According to the Bank of Canada, the exchange rate on the day the article was penned (Jan. 7, 2009) sat at 18.5 percent. This means that in order to purchase one American dollar, it would cost $1.18 Canadian.
Keep in mind, this is the Bank of Canada's rate, which is not the rate an individual would be able to buy the currency, but for simplicity sake, we'll say it is.
A year ago to that very day, the exchange rate was essentially par (0.5 percent), in fact, the following day the exchange rate actually favored the loonie.
So let's break this down. On Jan. 7, 2008, the Jays $100M payroll cost them $100M. Simple.
Exactly one year from that day, 85 million loonies would have cost a little over 101 million Susan B. Anthony's.
In other words, that Jays have actually increased their payroll and are subsequently not "quit[ting] on a season."
With the loonie sitting relatively idle, it is not unreasonable for the Jays' organization to believe that the 85 million United States dollars they are investing has the same value as the 100 million they spent last year.
Assuming the author does not know anything about the current state of the economy, nor the differences between currencies, one would expect a writer for a baseball Web site to provide accurate and insightful information regarding baseball specific facts. Not so.
The third piece of misinformation, the author discusses the Jays' failure to sign Jason Giambi. While Giambi would certainly be an offensive upgrade over Adam Lind, Lyle Overbay, and/or Travis Snider there are more negatives to this signing than the offensive upgrades. That is, Giambi would mean that Lind, Snider, or Overbay would be pushed out of the starting lineup.
One can make an argument for Overbay (although the Blue Jays high valuation of team defensive play would arguable eliminate Giambi from playing in the field), but Lind and Snider are two young, high upside players.
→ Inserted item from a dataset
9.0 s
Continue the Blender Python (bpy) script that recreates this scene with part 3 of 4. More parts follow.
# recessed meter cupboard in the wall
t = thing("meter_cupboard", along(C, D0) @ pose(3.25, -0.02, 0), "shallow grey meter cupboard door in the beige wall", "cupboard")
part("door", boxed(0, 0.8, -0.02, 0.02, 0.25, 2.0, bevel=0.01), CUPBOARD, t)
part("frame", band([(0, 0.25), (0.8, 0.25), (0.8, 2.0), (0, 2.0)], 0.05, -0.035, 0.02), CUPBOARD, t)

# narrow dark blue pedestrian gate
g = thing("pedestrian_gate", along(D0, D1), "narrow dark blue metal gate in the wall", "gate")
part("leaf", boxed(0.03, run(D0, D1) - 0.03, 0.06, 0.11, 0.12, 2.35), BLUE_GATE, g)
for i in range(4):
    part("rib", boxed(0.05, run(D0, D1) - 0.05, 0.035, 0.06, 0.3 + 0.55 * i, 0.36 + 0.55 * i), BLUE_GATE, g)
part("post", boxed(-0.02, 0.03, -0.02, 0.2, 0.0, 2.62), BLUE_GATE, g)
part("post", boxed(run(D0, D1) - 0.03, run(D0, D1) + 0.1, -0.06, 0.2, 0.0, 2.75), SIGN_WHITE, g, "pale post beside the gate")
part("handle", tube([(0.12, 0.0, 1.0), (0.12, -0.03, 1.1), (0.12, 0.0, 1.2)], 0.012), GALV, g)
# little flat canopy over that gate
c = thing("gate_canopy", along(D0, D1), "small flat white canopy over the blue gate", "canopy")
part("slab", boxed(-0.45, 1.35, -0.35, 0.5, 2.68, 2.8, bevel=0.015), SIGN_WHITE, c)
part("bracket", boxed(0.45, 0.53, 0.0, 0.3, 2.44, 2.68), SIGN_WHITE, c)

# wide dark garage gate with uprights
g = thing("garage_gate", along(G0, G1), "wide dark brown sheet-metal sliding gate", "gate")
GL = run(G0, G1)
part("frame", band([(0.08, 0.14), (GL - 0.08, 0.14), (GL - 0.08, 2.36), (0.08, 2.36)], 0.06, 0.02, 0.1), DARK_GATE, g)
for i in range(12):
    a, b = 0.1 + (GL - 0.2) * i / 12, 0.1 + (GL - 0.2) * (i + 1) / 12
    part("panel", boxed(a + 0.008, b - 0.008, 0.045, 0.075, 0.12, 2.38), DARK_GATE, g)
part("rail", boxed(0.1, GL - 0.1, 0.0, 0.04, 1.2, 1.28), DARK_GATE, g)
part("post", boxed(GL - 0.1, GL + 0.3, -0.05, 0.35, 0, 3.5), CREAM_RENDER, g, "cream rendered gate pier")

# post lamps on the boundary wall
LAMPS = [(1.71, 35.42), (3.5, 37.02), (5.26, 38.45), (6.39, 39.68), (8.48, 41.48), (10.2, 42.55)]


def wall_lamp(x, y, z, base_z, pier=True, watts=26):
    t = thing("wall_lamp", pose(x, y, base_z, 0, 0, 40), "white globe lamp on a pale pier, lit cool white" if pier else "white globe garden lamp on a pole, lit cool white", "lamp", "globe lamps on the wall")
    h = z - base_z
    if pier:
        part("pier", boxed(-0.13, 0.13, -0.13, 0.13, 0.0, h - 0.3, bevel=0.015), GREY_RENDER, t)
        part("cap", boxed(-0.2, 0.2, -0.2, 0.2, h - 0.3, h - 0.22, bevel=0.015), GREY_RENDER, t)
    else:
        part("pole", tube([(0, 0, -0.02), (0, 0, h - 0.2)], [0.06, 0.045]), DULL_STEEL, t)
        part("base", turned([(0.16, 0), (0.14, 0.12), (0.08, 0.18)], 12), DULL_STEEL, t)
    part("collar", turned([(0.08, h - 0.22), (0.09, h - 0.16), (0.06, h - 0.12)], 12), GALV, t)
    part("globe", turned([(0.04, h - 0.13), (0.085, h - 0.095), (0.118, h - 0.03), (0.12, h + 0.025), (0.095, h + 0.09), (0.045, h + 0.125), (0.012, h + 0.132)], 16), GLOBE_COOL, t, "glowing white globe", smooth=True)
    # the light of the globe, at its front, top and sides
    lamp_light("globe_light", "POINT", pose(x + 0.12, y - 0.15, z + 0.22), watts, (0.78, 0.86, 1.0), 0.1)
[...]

Both are essential locks to be healthy all season, and given their youth, could potentially outperform the aging Giambi.
Not only that, one has to assume that Giambi would play in Toronto instead of signing for a home-state discount in Oakland.
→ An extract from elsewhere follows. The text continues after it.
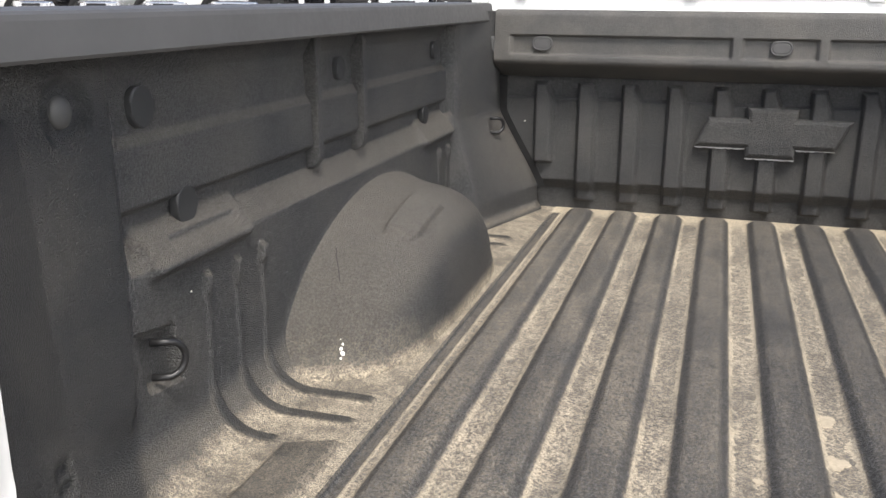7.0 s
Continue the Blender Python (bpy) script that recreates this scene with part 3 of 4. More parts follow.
def tie_ring(sign, y, z, d, r):
    """A bent steel tie-down staple."""
    bm = bmesh.new()
    pts = []
    for a in np.linspace(-80, 80, 13):
        pts.append((sign * (d - 0.006 - 0.014 * math.cos(radians(a))), y + r * 0.85 * math.cos(radians(a)) - 0.01, z + r * math.sin(radians(a))))
    pts = [(sign * (d + 0.012), pts[0][1] - 0.012, pts[0][2])] + pts + [(sign * (d + 0.012), pts[-1][1] - 0.012, pts[-1][2])]
    tube(bm, pts, 0.0048)
    part("tie_down_ring", bm, M_RING, truck, "black steel tie-down ring", shade=True)


def wall_plug(sign, y, z, d, r, deep):
    bm = bmesh.new()
    outline = round_rect(r * 2.1, r * 2.3, r * 0.92, 8)
    prism(bm, outline, deep, lambda u, v, w: Vector((sign * (d - w), y + u, z + v)), 0.0028, 2)
    part("wall_plug", bm, M_PLUG, truck, "dark rubber plug in the bed wall", shade=False)


for sign in (-1, 1):
    rail_cap(sign)
    tie_ring(sign, 0.326, 1.070, 0.779, 0.024)
    for y, z, d in ((0.352, 1.382, 0.8125), (0.426, 1.245, 0.8115), (0.955, 1.385, 0.8125), (1.440, 1.242, 0.8115), (1.530, 1.388, 0.8125)):
        wall_plug(sign, y, z, d, 0.022 if y < 0.5 else 0.019, 0.0095 if z > 1.3 else 0.013)
    # bolt in the rear post
    bm = bmesh.new()
    bmesh.ops.create_uvsphere(bm, u_segments=20, v_segments=10, radius=0.0165,
                              matrix=Matrix.Translation((sign * 0.7985, 0.201, 1.392)) @ Matrix.Diagonal((0.55, 1, 1.1, 1)))
    part("post_bolt", bm, M_BOLT, truck, "round-headed bolt", shade=True)
    # ring and slot on the corner filler
    tie_ring(sign, 1.83, 1.172, 0.722 if sign < 0 else 0.745, 0.020)
    bm = bmesh.new()
    prism(bm, [(b, a) for a, b in stadium(0.046, 0.022)], 0.006, lambda u, v, w: Vector((sign * (0.7475 - w + 0.11 * -u), 1.872 + u, 1.388 + v)), 0.0015)
    part("corner_plug", bm, M_RAIL, truck)


# painted rear ends of the bed sides
def jamb(sign):
    keep = (PZ <= 1.452) & (PD > 0.604)
    d0 = (PD + 0.0)[keep]
    z0 = PZ[keep]
    nd, nz = PND[keep], PNZ[keep]
    ye = rear_end(z0)
    hs, _ = side_offset(ye, z0, d0)
    curves = []
    for grow, back in ((-0.0005, -0.0005), (0.003, -0.003), (0.008, -0.004), (0.024, -0.003), (0.030, 0.001), (0.033, 0.010), (0.035, 0.045), (0.040, 0.056)):
        g = grow * smooth(0.615, 0.69, d0)
        dd = d0 + nd * hs - nd * g
        zz = z0 + nz * hs - nz * g - 0.006 * (1 - smooth(0.62, 0.66, d0))
        curves.append(np.stack([sign * dd, ye + back, zz], -1))
    for dist, y in ((0.905, 0.092), (0.918, 0.085), (0.926, 0.070), (0.930, -0.03), (0.940, -0.05), (0.965, -0.055), (0.975, -0.04), (0.978, 0.4)):
        dd = np.full_like(z0, dist)
        zz = np.linspace(0.80, 1.452, len(z0))
        yy = np.minimum(ye + 0.07, y) if y > 0 else np.full_like(dd, y)
        curves.append(np.stack([sign * dd, yy, zz], -1))
    grid_part("bed_side_jamb", np.array(curves), M_WHITE_SHADED, truck, "white painted rear edge of the bed side", flip=sign > 0)
    bm = bmesh.new()
    cyl(bm, 0.011, 0.05, (sign * 0.822, 0.068, 1.203), Matrix.Rotation(radians(90), 4, "X"))
    box(bm, (0.05, 0.012, 0.085), (sign * 0.822, 0.088, 1.203), 0.004)
    cyl(bm, 0.019, 0.010, (sign * 0.822, 0.040, 1.203), Matrix.Rotation(radians(90), 4, "X"))
    part("latch_striker", bm, M_BLACK, truck, "black tailgate latch striker")
    bm = bmesh.new()
    cyl(bm, 0.013, 0.012, (sign * 0.838, 0.086, 1.026), Matrix.Rotation(radians(90), 4, "X"), 6)
    part("jamb_bolt", bm, M_STEEL, truck)
    bm = bmesh.new()
    prism(bm, [(-0.045, -0.13), (0.045, -0.15), (0.045, 0.05), (0.02, 0.06), (-0.005, 0.03), (-0.03, 0.02)], 0.012,
          lambda u, v, w: Vector((sign * (0.868 + u), 0.080 - w, 0.945 + v)), 0.004)
    part("hinge_bracket", bm, M_WHITE_SHADED, truck)
    bm = bmesh.new()
    cyl(bm, 0.011, 0.010, (sign * 0.845, 0.064, 0.905), Matrix.Rotation(radians(90), 4, "X"), 6)
    part("hinge_bolt", bm, M_ZINC, truck)


for sign in (-1, 1):
    jamb(sign)

# painted sill under the liner's rear edge
bm = bmesh.new()
box(bm, (1.50, 0.05, 0.11), (0, REAR + 0.024, 0.8553), 0.006)
part("rear_sill", bm, M_WHITE_SHADED, truck, "white painted sill below the bed floor")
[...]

In other words, signing Giambi may marginally benefit the Jays, but it would almost be like the Yankees bringing in Francisco Rodriguez at a closer's salary to close the games Mariano Rivera can't. We're bordering on useless and stupid.
The author then attacks J.P. Ricciardi's decision to bring in David Eckstein. I suppose the new standard at BDD is accurately reporting one fact—a year late.
Eckstein has since left town (in exchange for a nice, albeit relatively unimportant prospect, Chad Beck) and the Jays are, according to the author, needing to find a replacement.
Because Eckstein was such a vital part of the Blue Jays' success in 2008, the author states, "so couldn’t the Blue Jays use a veteran like Orlando Cabrera with his .281 BA, 8 HRs, 57 RBI’s and 19 SB’s?"
The easy answer, "Sure, any team could use any above-replacement-level player." You know, I could 'use' a new car. I could 'use' a new watch. When you ask a stupid question, there are only stupid, pointless answers.
That said, the question the author should have asked is, "So don't the Blue Jays need a veteran like Cabrera and his pointless counting stats?"
At which point, a person with even a marginal ability to analyze baseball would say, '"No! They certainly do not!"
Really? Why not? I mean Cabrera's contract would not only get the Jays well over what they spent in 2008, but it would also cost the club a draft pick.
That's not all! For signing Cabrera, the Blue Jays would also have the honor of placing Cabrera in a position that is currently manned by the superior, Marco Scutaro.
Scutaro, if you recall, was the 'Shoulda' runner-up for the shortstop gold glove award in the American League. While his hitting leaves much to be desired, so too does Cabrera's at this point in his career.
In other words, the Jays have a similar hitting shortstop who also happens to have an incredible mitt.
By deciding not to throw his money away, by choosing not to exceed last years payroll, J.P. Ricciardi is, I quote, "a slap in the face of Blue Jay fans."
In other words, according to this incredible analysis, J.P. Ricciardi's decision to ensure his team does not get worse is the same as slapping each and every Jays fan in the face, specifically those Drunk Jays Fans.
How does this pile of garbage get published?
Not only does the author of this piece think that the only way to win is by spending money, but he feels that teams should ignore their current assets and load up on free agents.
This author is essentially useless to the baseball community with articles of this ilk.